From the line with "carried.keyframe_insert(path, frame=frame(t))" to the line with "scene.view_settings.keyframe_insert(path, frame=frame(t))", both lines included, set down exactly those lines, please, and no others.

*DATA LINES:*
•••••
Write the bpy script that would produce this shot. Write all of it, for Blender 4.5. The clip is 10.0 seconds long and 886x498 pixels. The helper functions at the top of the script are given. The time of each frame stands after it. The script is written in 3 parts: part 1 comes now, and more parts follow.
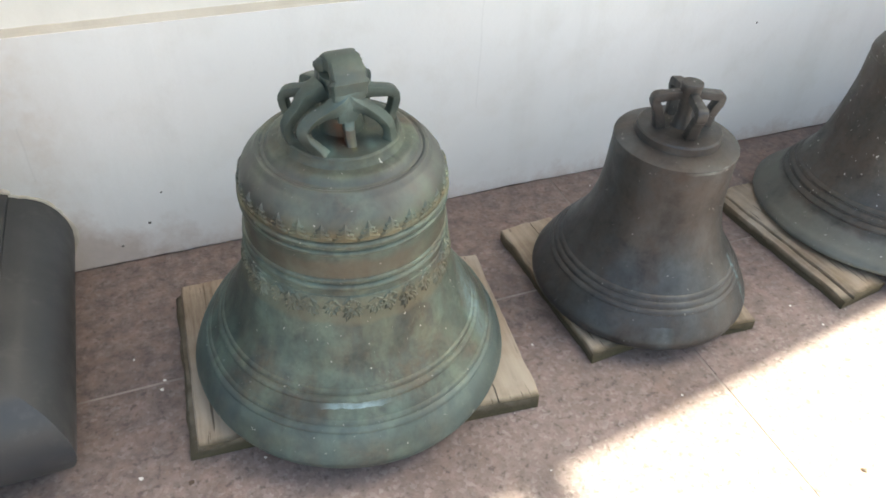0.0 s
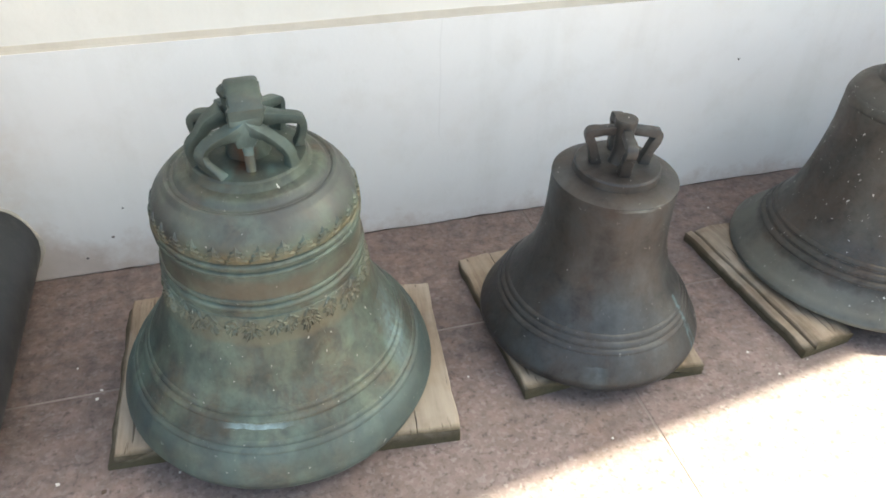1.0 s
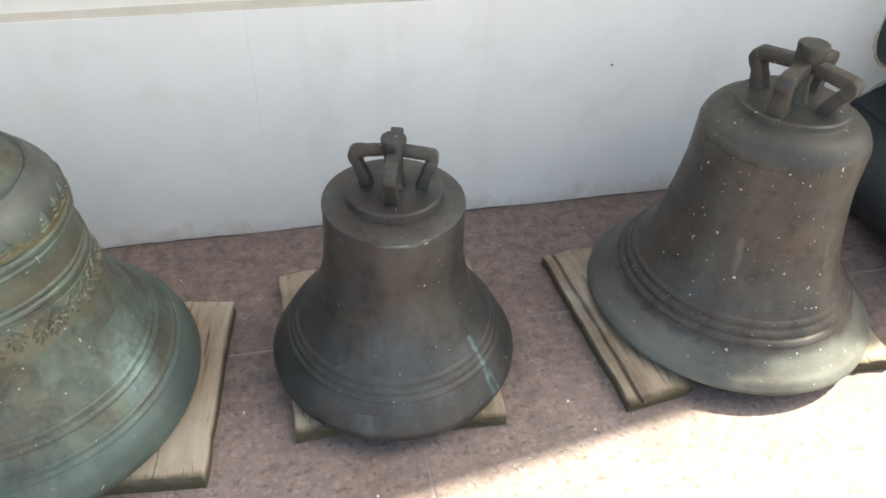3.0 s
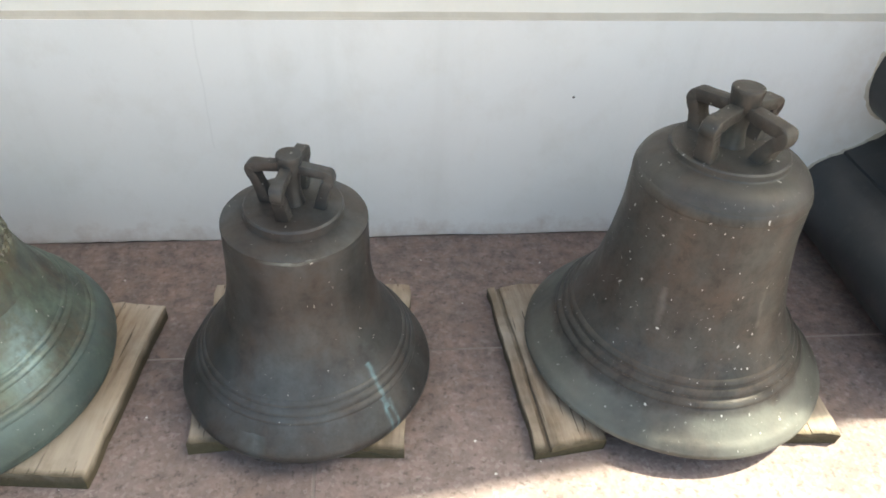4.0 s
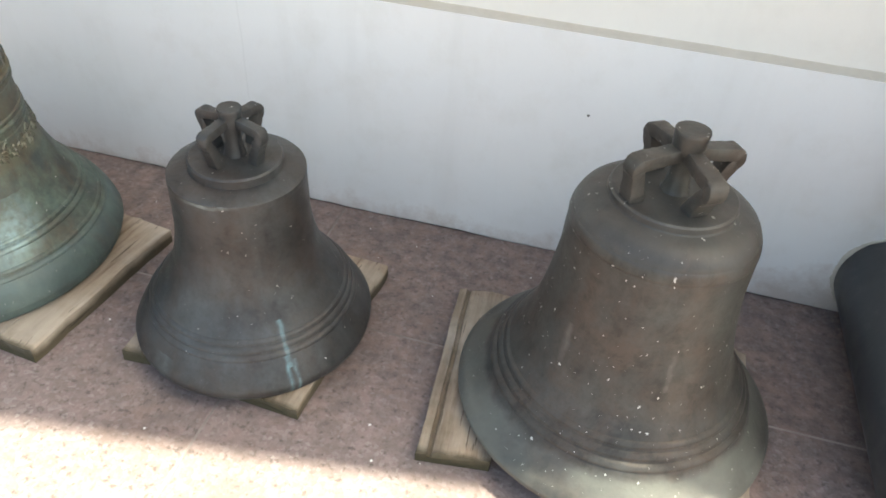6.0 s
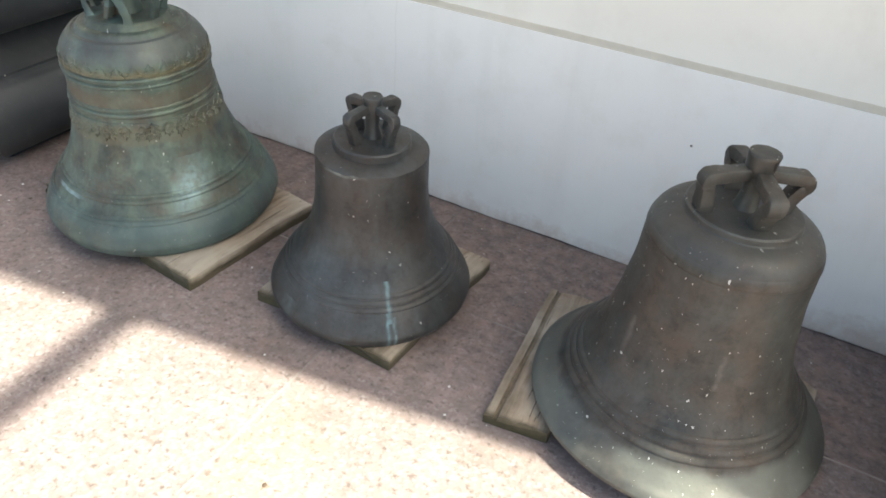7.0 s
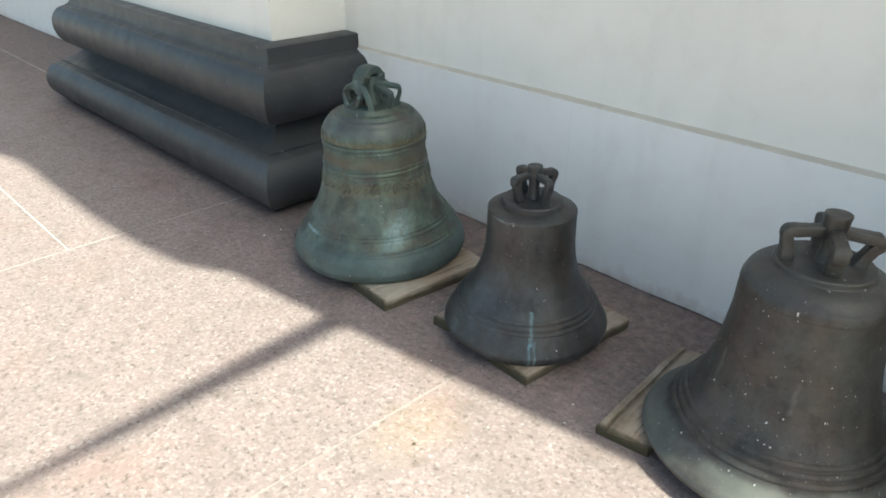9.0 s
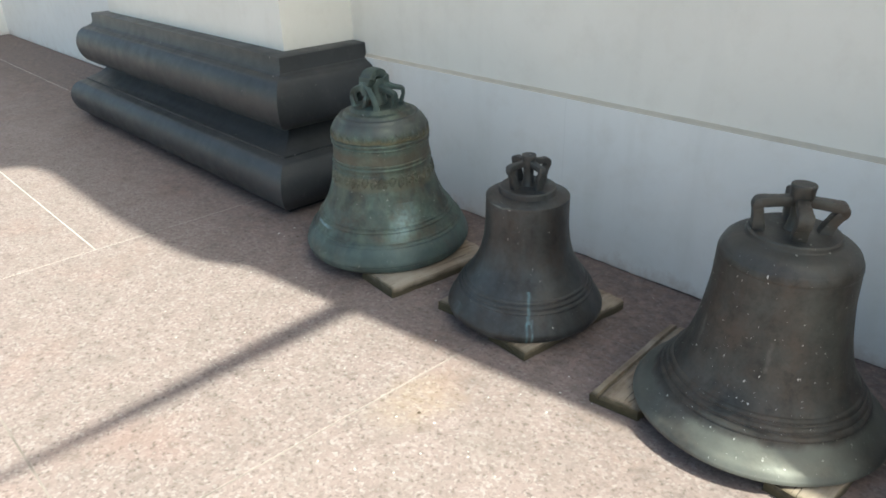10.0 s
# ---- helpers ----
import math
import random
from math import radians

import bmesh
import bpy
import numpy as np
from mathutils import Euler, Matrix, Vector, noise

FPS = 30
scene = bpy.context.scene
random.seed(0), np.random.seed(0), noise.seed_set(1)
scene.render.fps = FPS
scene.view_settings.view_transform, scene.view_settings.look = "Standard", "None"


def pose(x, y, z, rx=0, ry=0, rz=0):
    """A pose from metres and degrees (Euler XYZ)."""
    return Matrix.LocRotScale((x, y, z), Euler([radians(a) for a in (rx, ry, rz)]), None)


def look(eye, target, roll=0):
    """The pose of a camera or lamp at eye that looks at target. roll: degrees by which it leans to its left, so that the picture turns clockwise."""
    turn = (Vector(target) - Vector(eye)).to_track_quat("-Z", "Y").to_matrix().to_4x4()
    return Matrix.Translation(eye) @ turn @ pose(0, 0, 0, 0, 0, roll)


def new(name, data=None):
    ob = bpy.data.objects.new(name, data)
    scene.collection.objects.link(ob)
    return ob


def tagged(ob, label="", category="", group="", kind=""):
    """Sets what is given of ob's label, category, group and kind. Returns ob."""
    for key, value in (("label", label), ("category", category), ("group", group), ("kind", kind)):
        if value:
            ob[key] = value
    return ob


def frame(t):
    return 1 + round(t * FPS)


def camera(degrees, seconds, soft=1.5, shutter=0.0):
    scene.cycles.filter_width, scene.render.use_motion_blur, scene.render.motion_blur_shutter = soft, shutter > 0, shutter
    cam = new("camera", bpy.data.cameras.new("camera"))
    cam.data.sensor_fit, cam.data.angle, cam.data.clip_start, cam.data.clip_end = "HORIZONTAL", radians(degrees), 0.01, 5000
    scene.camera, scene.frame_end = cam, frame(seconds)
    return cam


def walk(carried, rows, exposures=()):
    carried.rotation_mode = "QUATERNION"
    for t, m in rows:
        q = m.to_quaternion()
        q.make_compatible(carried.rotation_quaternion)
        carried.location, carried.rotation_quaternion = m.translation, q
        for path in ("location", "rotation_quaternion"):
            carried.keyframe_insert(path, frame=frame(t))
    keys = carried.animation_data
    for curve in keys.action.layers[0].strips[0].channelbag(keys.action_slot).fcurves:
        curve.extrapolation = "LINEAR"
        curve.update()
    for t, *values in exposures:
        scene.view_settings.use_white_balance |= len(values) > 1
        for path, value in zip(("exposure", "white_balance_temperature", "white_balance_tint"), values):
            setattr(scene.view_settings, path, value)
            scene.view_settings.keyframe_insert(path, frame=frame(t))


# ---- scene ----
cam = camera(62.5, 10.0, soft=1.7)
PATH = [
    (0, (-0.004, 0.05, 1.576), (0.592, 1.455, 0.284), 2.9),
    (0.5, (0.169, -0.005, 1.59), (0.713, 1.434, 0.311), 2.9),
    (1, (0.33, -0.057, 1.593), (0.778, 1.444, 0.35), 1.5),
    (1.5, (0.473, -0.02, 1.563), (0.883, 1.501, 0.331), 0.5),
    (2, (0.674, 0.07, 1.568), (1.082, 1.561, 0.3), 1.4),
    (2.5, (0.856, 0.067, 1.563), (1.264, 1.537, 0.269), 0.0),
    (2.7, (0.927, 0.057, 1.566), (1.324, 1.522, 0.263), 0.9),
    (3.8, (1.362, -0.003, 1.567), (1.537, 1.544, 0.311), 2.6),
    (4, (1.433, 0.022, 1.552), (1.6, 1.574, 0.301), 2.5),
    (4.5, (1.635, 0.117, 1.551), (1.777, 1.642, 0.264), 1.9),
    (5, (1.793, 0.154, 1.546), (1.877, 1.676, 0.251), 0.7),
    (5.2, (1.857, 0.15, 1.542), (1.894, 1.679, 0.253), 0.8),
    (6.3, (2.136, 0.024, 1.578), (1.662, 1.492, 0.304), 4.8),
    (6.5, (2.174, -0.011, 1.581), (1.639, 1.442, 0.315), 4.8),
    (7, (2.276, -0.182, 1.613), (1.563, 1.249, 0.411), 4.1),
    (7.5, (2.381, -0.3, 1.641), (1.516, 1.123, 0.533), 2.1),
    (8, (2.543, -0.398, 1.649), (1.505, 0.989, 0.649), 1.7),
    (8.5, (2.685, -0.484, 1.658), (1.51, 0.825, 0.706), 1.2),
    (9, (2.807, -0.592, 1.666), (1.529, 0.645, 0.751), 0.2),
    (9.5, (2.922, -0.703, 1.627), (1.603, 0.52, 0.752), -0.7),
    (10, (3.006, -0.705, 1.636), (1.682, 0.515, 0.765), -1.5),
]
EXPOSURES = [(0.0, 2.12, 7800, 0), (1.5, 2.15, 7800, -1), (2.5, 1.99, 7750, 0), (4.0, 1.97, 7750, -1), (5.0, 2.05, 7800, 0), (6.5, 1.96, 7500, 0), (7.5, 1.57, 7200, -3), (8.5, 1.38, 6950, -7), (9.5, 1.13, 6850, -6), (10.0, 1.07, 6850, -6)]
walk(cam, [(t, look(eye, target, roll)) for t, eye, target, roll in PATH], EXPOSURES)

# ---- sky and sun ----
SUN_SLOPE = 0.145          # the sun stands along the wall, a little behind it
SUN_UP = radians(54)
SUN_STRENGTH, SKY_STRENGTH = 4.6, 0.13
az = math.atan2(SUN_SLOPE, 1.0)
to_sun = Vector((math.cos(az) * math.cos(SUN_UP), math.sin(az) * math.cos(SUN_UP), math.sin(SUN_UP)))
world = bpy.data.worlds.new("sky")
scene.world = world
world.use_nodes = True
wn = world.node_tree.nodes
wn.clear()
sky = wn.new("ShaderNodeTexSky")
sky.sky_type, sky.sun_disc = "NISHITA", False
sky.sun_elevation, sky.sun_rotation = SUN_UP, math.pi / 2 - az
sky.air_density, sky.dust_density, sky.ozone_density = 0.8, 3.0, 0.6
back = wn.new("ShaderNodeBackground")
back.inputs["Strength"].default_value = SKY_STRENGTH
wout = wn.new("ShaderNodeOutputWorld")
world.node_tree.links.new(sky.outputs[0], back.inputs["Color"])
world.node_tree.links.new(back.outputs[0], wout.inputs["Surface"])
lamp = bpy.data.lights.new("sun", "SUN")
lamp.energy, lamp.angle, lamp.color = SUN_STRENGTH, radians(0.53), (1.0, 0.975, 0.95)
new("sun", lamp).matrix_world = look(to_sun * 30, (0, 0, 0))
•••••
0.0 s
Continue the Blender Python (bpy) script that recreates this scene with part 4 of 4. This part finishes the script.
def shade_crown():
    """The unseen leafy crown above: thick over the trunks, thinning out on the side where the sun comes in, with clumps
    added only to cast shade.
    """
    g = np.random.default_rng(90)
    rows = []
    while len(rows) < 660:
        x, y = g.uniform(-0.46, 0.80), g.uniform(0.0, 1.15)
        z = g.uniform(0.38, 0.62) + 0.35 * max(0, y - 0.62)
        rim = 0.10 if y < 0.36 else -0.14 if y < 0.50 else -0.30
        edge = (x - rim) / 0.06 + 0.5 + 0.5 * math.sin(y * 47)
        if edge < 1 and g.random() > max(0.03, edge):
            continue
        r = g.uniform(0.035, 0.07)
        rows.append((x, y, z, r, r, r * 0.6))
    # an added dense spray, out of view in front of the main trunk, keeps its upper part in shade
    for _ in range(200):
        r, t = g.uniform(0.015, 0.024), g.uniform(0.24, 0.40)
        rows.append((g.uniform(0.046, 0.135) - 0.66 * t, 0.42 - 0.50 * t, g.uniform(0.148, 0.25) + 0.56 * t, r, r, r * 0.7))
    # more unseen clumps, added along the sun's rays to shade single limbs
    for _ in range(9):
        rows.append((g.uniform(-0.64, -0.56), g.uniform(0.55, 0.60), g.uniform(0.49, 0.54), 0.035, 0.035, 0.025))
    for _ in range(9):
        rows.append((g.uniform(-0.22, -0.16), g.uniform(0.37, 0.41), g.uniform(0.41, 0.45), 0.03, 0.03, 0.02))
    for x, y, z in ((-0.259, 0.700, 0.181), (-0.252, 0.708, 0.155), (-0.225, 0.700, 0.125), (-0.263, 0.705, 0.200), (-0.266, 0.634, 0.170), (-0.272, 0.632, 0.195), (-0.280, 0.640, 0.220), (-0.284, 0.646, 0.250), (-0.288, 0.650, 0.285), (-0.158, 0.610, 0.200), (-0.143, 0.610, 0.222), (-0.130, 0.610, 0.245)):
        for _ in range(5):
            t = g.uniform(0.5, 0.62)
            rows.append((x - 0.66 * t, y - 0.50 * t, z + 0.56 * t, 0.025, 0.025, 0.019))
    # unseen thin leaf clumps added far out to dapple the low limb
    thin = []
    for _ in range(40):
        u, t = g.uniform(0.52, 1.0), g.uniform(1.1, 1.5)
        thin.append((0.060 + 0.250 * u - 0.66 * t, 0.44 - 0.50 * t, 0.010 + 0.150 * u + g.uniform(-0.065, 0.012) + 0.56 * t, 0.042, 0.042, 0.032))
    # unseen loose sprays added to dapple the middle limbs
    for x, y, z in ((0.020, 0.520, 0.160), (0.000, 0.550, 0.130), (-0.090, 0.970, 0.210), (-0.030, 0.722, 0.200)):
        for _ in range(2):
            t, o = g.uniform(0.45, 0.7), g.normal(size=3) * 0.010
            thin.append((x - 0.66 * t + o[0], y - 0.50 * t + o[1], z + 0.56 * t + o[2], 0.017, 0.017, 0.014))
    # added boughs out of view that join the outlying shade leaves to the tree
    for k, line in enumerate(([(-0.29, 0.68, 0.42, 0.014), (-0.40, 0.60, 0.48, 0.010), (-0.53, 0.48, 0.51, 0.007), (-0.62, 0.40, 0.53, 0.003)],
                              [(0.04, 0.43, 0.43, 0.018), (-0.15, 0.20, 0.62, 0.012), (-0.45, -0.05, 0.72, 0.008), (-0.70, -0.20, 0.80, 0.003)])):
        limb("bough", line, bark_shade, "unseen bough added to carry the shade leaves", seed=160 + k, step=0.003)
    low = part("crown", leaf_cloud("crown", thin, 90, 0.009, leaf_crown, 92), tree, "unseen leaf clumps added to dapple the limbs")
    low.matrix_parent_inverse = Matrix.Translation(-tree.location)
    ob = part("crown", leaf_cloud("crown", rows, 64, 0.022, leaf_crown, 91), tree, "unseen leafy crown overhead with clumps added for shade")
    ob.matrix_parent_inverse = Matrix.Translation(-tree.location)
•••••
*WORKED ANSWER:*
            carried.keyframe_insert(path, frame=frame(t))
    keys = carried.animation_data
    for curve in keys.action.layers[0].strips[0].channelbag(keys.action_slot).fcurves:
        curve.extrapolation = "LINEAR"
        curve.update()
    for t, *values in exposures:
        scene.view_settings.use_white_balance |= len(values) > 1
        for path, value in zip(("exposure", "white_balance_temperature", "white_balance_tint"), values):
            setattr(scene.view_settings, path, value)
            scene.view_settings.keyframe_insert(path, frame=frame(t))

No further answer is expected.